By the way, have I mentioned that you’ve been doing great stuff lately. Thanks.
Thanks. If I’m been posting good stuff lately, that’s only because it’s been a good news cycle. My blogging tends towards the reactive. So if there isn’t anything especially interesting going on, I don’t have much to say.
I’m not sure why you’re more impatient than I am, but, okay.
That said, Brown was decided on May 17, 1954 (I remember it not terribly well, being only a couple of weeks old at the time); less than six months later, how many schools had been desegregated?
Nah. We’re going to fight the politicians whose motto appears to be “gun control yesterday, gun control today, gun control forever” for years.
And Heller — represented, of course, by Alan Gura — is back in court.
Vinceremos, and all.
Jdog
I admire your eternal optimism. You are my sunshine.
Hey, wasn’t it just yesterday that I was more cynical than you?

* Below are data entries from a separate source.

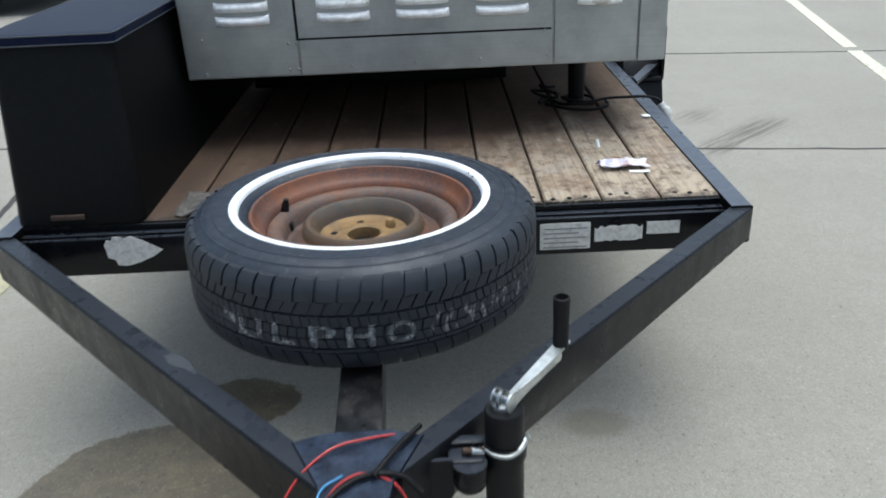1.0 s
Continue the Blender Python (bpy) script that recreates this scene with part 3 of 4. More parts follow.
LINE = make_sheet("grey_print", (0.22, 0.22, 0.22), (0.4, 0.4, 0.4), 0.6)
big = decal("decal", 0.372, 0.492, 0.532, 0.600, 3, "worn white data label", 0.003)
for k, z in enumerate((0.586, 0.574, 0.562, 0.55, 0.538)):
    part("print_line", box(0.380, 0.484 - 0.02 * (k % 2), 1.2474, 1.2484, z - 0.002, z + 0.0015), LINE, big, smooth=False)
decal("decal", 0.502, 0.616, 0.548, 0.588, 8, "torn white label", 0.02)
decal("decal", 0.626, 0.704, 0.562, 0.594, 14, "small white label", 0.002)
# arrowhead shaped plate at the other end
arrow = [(-0.652, 0.585), (-0.645, 0.596), (-0.635, 0.594), (-0.628, 0.604), (-0.612, 0.603), (-0.604, 0.598), (-0.588, 0.604), (-0.56, 0.592), (-0.535, 0.577), (-0.516, 0.566), (-0.54, 0.550), (-0.575, 0.536), (-0.604, 0.528), (-0.628, 0.530), (-0.632, 0.545), (-0.648, 0.550)]
part("arrow_decal", loft([[(x - 0.008, 1.2506, z + 0.013) for x, z in arrow], [(x - 0.008, 1.248, z + 0.013) for x, z in arrow]]), DECAL, trailer, "scuffed white arrowhead sticker", False)

# fender, bracket and wheel at the side
fender = part("fender", loft([[(x, 2.95 - 0.42 * math.cos(a) * s, 0.42 + 0.40 * math.sin(a) * s) for a in (math.pi * (0.02 + 0.96 * k / 16) for k in range(17)) for s in (1.0,)]
                              + [(x, 2.95 - 0.42 * math.cos(a) * 0.985, 0.42 + 0.40 * math.sin(a) * 0.985) for a in (math.pi * (0.98 - 0.96 * k / 16) for k in range(17))]
                              for x in (0.862, 0.875, 0.99, 1.005)]), PAINT, trailer, "black steel fender")
rings = []
for k, lift in ((-0.001, 0.0), (0.010, 0.0)):
    rings.append([(0.858, 2.36, 0.636 + k), (0.858, 2.43, 0.636 + k), (1.000, 2.70, 0.640 + k), (1.003, 2.62, 0.640 + k)])
part("fender_brace", loft(rings), RAIL, trailer, "flat bar with dust and painted sky sheen, bracing the fender", False)
part("fender_bracket", box(0.85, 1.0, 2.545, 2.585, 0.60, 0.612, 0.003), PAINT, trailer)
part("fender_skirt", box(0.994, 1.005, 2.55, 3.35, 0.60, 0.80, 0.003), PAINT, trailer)
wheel = part("wheel", turned([(0.0, -0.08), (0.19, -0.08), (0.195, -0.095), (0.29, -0.10), (0.325, -0.08), (0.333, 0.0), (0.325, 0.08), (0.29, 0.10), (0.195, 0.095), (0.19, 0.08), (0.0, 0.08)], 40), RUBBER, trailer, "black trailer tyre")
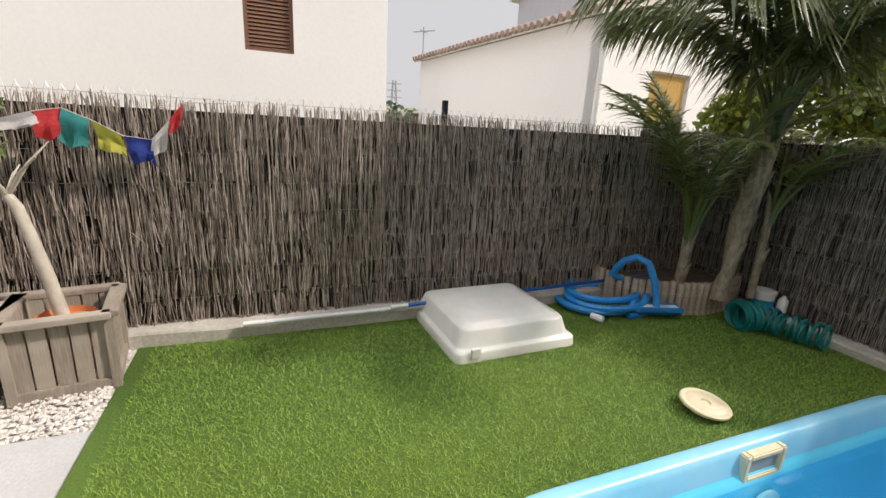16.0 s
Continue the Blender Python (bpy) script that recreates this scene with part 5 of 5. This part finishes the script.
# umbrella pine beyond the fence
pine = thing("pine_tree", (7.2, 11.6, 0), "large umbrella pine with reddish limbs beyond the fence", "pine tree")
part("trunk", Geo().tube([(0.2, 0, 0), (0.0, 0, 2.5), (-0.4, 0.2, 4.6), (-1.5, 0.3, 5.85)], [0.38, 0.33, 0.30, 0.28], 14), BARK_PINE, pine, smooth=True)
fork = Vector((-1.5, 0.3, 5.85))
tips = [((-3.6, 0.4, 5.5), 0.12, (0, 0, -0.25)), ((-4.8, 0.6, 7.2), 0.16, (0, 0, -0.5)), ((-3.3, -0.8, 7.7), 0.19, (-0.5, 0, -0.3)), ((-1.4, -2.2, 7.9), 0.15, (0.2, 0, -0.4)), ((1.2, -0.6, 8.2), 0.2, (0.4, 0, 0)), ((2.8, 1.2, 7.8), 0.16, (0, 0, -0.3)),
        ((-3.4, 2.6, 7.4), 0.14, (0, 0, -0.4)), ((0.2, -4.0, 8.0), 0.13, (0, 0, -0.5)), ((-3.6, -2.6, 7.4), 0.12, (0, 0, -0.4)), ((-5.2, -1.2, 7.3), 0.10, (0, 0, -0.6)), ((-5.6, -2.8, 8.3), 0.11, (0, 0, -0.3)), ((-5.7, 0.9, 6.9), 0.09, (0, 0, -0.3)), ((-4.9, 0.2, 6.3), 0.08, (0, 0, -0.3)), ((-2.2, 0.5, 5.0), 0.07, (0, 0, -0.2)), ((-4.4, 1.6, 6.0), 0.09, (0, 0, -0.3))]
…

I think Heller will, looking back, be part of a huge paradigm shift that will meliorate other things that bother me a whole lot — including, by the way, some of the issues with authoritarian police culture that bother some other folks.
Yup; I’m optimistic.
I see you as a three-dimensional person, full of contradictions. As for your rose-colored view of Heller, we’ll check back on it in 20 years. Maybe more.
As the High Holy Days were approaching, a few years ago, after one or another depredation at a synagogue or JCC, a more or less local-to-me rabbi went to one of the few known gun nuts at a more or less local-to-me synagogue, and asked if, given some recent events, he and a few of the unknown gun nuts would consider carrying at shul. Just in case.
“Why the [obscenity deleted] do you think we’ve been sitting in the back all these years?” he inquired.